Another advantage of the Houyhnhnm platform approach is that since programming language features are themselves largely modular, they can be reused independently in different combinations and with future replacements of other features. Thus, if you realize you made a design mistake, that you can improve some feature at the cost of some incompatibility, etc., then you don’t have to throw away the entire code base: you can reuse most of the code, and you might even build bridges to keep supporting users of the old code until they migrate to the new one, while sharing a common base that enforces shared invariants. Thus, for instance you might start with a system that does not provide proper hygiene, add hygiene later, and keep the non-hygienic bits running while you migrate your macros to support the new system, and maybe even still afterwards. Each time, writing “the next” build system does not involve starting an even larger behemoth from scratch, but adding a feature to the existing code base.

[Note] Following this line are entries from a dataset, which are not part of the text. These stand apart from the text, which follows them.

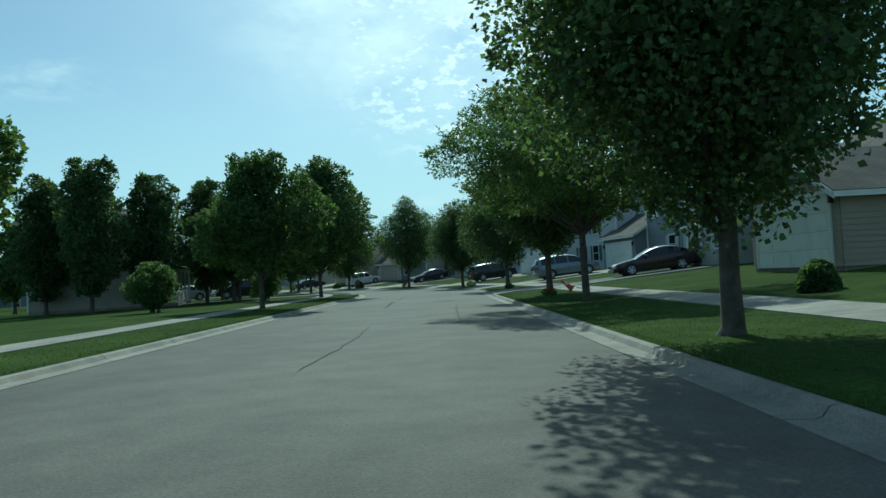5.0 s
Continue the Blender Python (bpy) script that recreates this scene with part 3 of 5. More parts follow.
    return mb.mesh("trunk", M_BARK, True), crown


TREE_SIZE = {
    # seed, height, width, height of the lowest leaves, trunk radius
    "pear": [((11, 8.6, 8.0, 1.6, 0.16), dict(lean=(0.0, 0.0), lobes=32, leaf=0.095, leaves=82000, core=3500)), ((12, 9.4, 7.7, 1.9, 0.16), dict(leaves=46000)), ((13, 7.9, 6.0, 1.4, 0.14), dict(lobes=28, leaf=0.09, leaves=52000)), ((14, 10.3, 7.8, 1.8, 0.17), dict(lobes=34, lean=(0.25, 0.0), leaf=0.095, leaves=78000, core=3500)),
             ((15, 7.6, 5.5, 1.9, 0.14), dict(lobes=28, leaf=0.097, leaves=68000, core=9000)), ((16, 7.0, 4.0, 1.2, 0.14), dict(shape="column", leaf=0.085, leaves=50000)), ((17, 7.2, 5.0, 1.5, 0.12), dict(lean=(-0.45, 0.0), leaves=36000)), ((18, 7.9, 6.4, 1.5, 0.14), dict(shape="round", leaf=0.088, leaves=68000, core=9000))],
    "round": [((21, 5.75, 4.9, 1.0, 0.12), dict(shape="round", leaves=36000, leaf=0.1, lean=(-0.2, 0.0)))],
    "big": [((25, 5.0, 3.75, 1.15, 0.10), dict(shape="cone", leaf=0.092, leaves=46000, lobes=22, lobe=0.17, lean=(-0.12, 0.0), core=2500, material=M_LEAF2)), ((26, 5.7, 4.3, 1.75, 0.07), dict(leaf=0.13, narrow=0.26, lobes=30, lobe=0.13, lean=(0.65, 0.4), leaves=20000, gap=0.25, core=600, material=M_LEAF2))],
    "maple": [((31, 8.6, 6.4, 1.7, 0.11), dict(lobes=30, lobe=0.135, leaf=0.125, material=M_LEAF2, leaves=34000, gap=0.22, lean=(0.5, -0.2), core=2200)), ((32, 4.6, 2.6, 1.2, 0.055), dict(lobes=16, leaves=12000, leaf=0.115, material=M_LEAF2, gap=0.2, core=500)),
              ((33, 7.0, 5.5, 1.4, 0.11), dict(lobes=28, lobe=0.135, lean=(0.3, 0.0), leaves=34000, leaf=0.122, material=M_LEAF2, core=3000)), ((34, 6.1, 4.4, 1.4, 0.11), dict(lobes=24, lobe=0.15, leaves=30000, leaf=0.115, material=M_LEAF2, lean=(-0.3, 0.0), core=3000)), ((35, 8.0, 6.3, 1.9, 0.13), dict(leaves=38000, material=M_LEAF2, lean=(-0.5, 0.0), lobe=0.16))],
    "locust": [((41, 7.6, 10.2, 2.6, 0.115), dict(shape="spread", lobes=64, leaves=60000, leaf=0.125, narrow=0.22, material=M_LEAF3, lobe=0.095, flat=0.5, core=0, gap=0.2))],
    "column": [((51, 9.4, 4.4, 0.9, 0.14), dict(shape="column", lobes=30, leaves=17000, leaf=0.16, core=2000))],
    "crab": [((61, 2.5, 3.9, 0.55, 0.1), dict(shape="spread", stems=4, lobes=22, lobe=0.15, leaves=10000, leaf=0.095, flat=0.55, core=500, material=M_LEAF2)), ((62, 2.4, 4.3, 0.45, 0.1), dict(shape="spread", stems=3, lobes=24, lobe=0.14, leaves=10000, leaf=0.095, flat=0.5, core=500, material=M_LEAF2))],
    "shrub": [((71, 2.9, 2.6, 0.25, 0.06), dict(shape="round", stems=4, lobes=16, leaves=9000, leaf=0.1, material=M_LEAF2, core=800))],
}
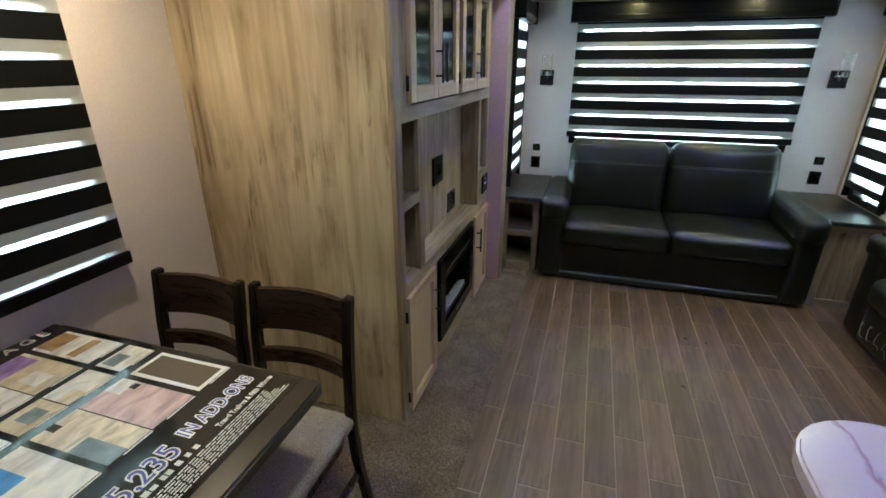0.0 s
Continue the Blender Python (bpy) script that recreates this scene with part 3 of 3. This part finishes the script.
plate("stereo_panel", "black stereo control panel with a small blue display", 0, HX, 1, 3.285, 3.425, 0.715, 0.835, BLACKGLASS, 0.012,
      [("display_mark", 3.325, 3.338, 0.776, 0.781, DISPLAYBLUE, 0.0005), ("display_mark", 3.35, 3.356, 0.772, 0.785, DISPLAYBLUE, 0.0005), ("display_mark", 3.360, 3.366, 0.772, 0.785, DISPLAYBLUE, 0.0005),
       ("display_mark", 3.371, 3.377, 0.772, 0.785, DISPLAYBLUE, 0.0005), ("display_mark", 3.35, 3.36, 0.806, 0.812, DISPLAYBLUE, 0.0005)])
# plates on the rear wall
for x in (-0.232, 1.888):
    plate("wall_switch", "small black switch plate on the white wall", 1, BY, -1, x - 0.032, x + 0.032, 0.815, 0.875, BLACK, 0.007, [("rocker", x - 0.006, x + 0.006, 0.838, 0.852, METAL, 0.004)])
    plate("power_outlet", "black power outlet on the white wall", 1, BY, -1, x - 0.04, x + 0.04, 0.665, 0.765, BLACK, 0.008, [("socket", x - 0.028, x + 0.028, 0.68, 0.75, BLACKGLASS, 0.003)])


def sconce(x):
    s = thing("wall_sconce", (x, BY, 1.365), "black wall sconce with a clear glass cylinder, unlit", "sconce", "sconces beside the window")
    boxes("backplate", METAL, s, ((x - 0.055, BY - 0.02, 1.365), (x + 0.055, BY, 1.485)), bev=0.004)
    yc = BY - 0.075
    bm = bmesh.new()
    cyl(bm, (x, BY - 0.018, 1.425), (x, yc, 1.425), 0.009, n=12)
    cyl(bm, (x, yc, 1.415), (x, yc, 1.445), 0.014, n=16)
    mesh("arm", bm, METAL, s, True)
    bm = bmesh.new()
    cyl(bm, (x, yc, 1.443), (x, yc, 1.449), 0.05, n=28)
    cyl(bm, (x, yc, 1.449), (x, yc, 1.475), 0.016, n=20)
    mesh("lamp_cup", bm, CHROME, s, True, "chrome lamp cup")
    bm = bmesh.new()
    pr = [(0.043, 1.449), (0.043, 1.60), (0.0405, 1.60), (0.0405, 1.452)]
    rings = []
    for r, z in pr:
        rings.append([bm.verts.new((x + r * math.cos(a * math.tau / 32), yc + r * math.sin(a * math.tau / 32), z)) for a in range(32)])
    for r0, r1 in zip(rings, rings[1:]):
        for i in range(32):
            bm.faces.new([r0[i], r0[(i + 1) % 32], r1[(i + 1) % 32], r1[i]])
    g = mesh("glass_shade", bm, BULBGLASS, s, True, "clear glass cylinder")
    g.visible_shadow = False
    bm = bmesh.new()
    bmesh.ops.create_uvsphere(bm, u_segments=16, v_segments=10, radius=0.014, matrix=Matrix.Translation((x, yc, 1.505)) @ Matrix.Diagonal((1, 1, 2.2, 1)))
    b = mesh("bulb", bm, BULBGLASS, s, True, "clear glass bulb")
    b.visible_shadow = False


sconce(-0.187)
sconce(1.852)

# overhead cabinets
oc = thing("overhead_cabinet", (0.84, BY, 2.0), "grey wood overhead cabinet with three reeded glass flap doors", "cabinet")
CY = 4.22
boxes("body", WOOD_X, oc, ((LX, CY + 0.02, 1.995), (RX, BY, 2.012)), ((LX, CY + 0.02, 2.012), (LX + 0.02, BY, 2.33)), ((RX - 0.02, CY + 0.02, 2.012), (RX, BY, 2.33)), bev=0.0)
boxes("face_rail", WOOD_X, oc, ((LX, CY, 1.995), (RX, CY + 0.02, 2.03)), ((LX, CY, 2.285), (RX, CY + 0.02, 2.333)), bev=0.001)
doors = ((-0.158, 0.385), (0.565, 1.12), (1.29, 1.835))
edges = [LX] + [v for d in doors for v in d] + [RX]
for a, b in zip(edges[::2], edges[1::2]):
    boxes("face_stile", WOOD_Z, oc, ((a, CY, 2.03), (a + 0.04, CY + 0.02, 2.285)), ((b - 0.04, CY, 2.03), (b, CY + 0.02, 2.285)), ((a + 0.04, CY + 0.008, 2.03), (b - 0.04, CY + 0.02, 2.285)), bev=0.001)
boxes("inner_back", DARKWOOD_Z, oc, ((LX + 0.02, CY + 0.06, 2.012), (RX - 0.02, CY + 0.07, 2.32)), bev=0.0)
for a0, a1 in doors:
    d = panel_door(oc, 1, CY, -1, a0, a1, 2.022, 2.285, 0.045, "glass", (MAPLE_Z, MAPLE_X))
    c = (a0 + a1) / 2
    bar_handle(d, (c - 0.075, CY - 0.02, 2.04), (c + 0.075, CY - 0.02, 2.04), (0, -0.022, 0))
    boxes("hinge", METAL, d, ((a0 + 0.04, CY - 0.012, 2.287), (a0 + 0.11, CY - 0.001, 2.296)), ((a1 - 0.11, CY - 0.012, 2.287), (a1 - 0.04, CY - 0.001, 2.296)), bev=0.002)


def puck(x, y, z, r, mat, name="puck_light", label="round white recessed puck light, lit", tilt=0.0):
    p = thing(name, (x, y, z), label, "ceiling light")
    bm = bmesh.new()
    cyl(bm, (x, y, z - 0.008), (x, y + tilt * 0.008, z + 0.002), r * 0.92, r, 32)
    mesh("rim", bm, WHITEPLASTIC, p, True)
    bm = bmesh.new()
    cyl(bm, (x, y, z - 0.022), (x, y, z - 0.0075), r * 0.6, r * 0.84, 32)
    g = mesh("diffuser", bm, mat, p, True, "glowing diffuser")


for px, py in CEILING_PUCKS:
    puck(px, py, ceil_z(py), 0.085, PUCKGLOW)
for px, py in CABINET_PUCKS:
    puck(px, py, 1.995, 0.055, PUCKWARM)
puck(2.40, 3.15, 1.975, 0.06, PUCKWARM)
puck(-0.98, 1.30, 2.0, 0.06, PUCKWARM)

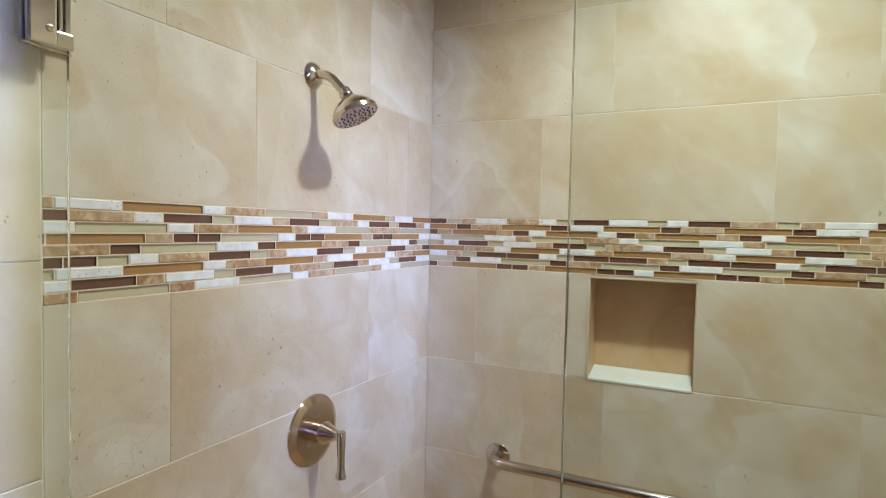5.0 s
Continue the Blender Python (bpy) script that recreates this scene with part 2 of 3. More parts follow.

In conclusion: to Humans, a build system is a complex collection of build utilities disconnected from the rest of the development environment, that can never fully address all build issues. To Houyhnhnms, the build system is just the regular system used at the meta-level, and what we learn by analyzing what a build system should do is the structure of the regular system’s programming language, or what it evolves toward as it matures. Once again, a different in point of view leads to completely different software architecture, with very different results.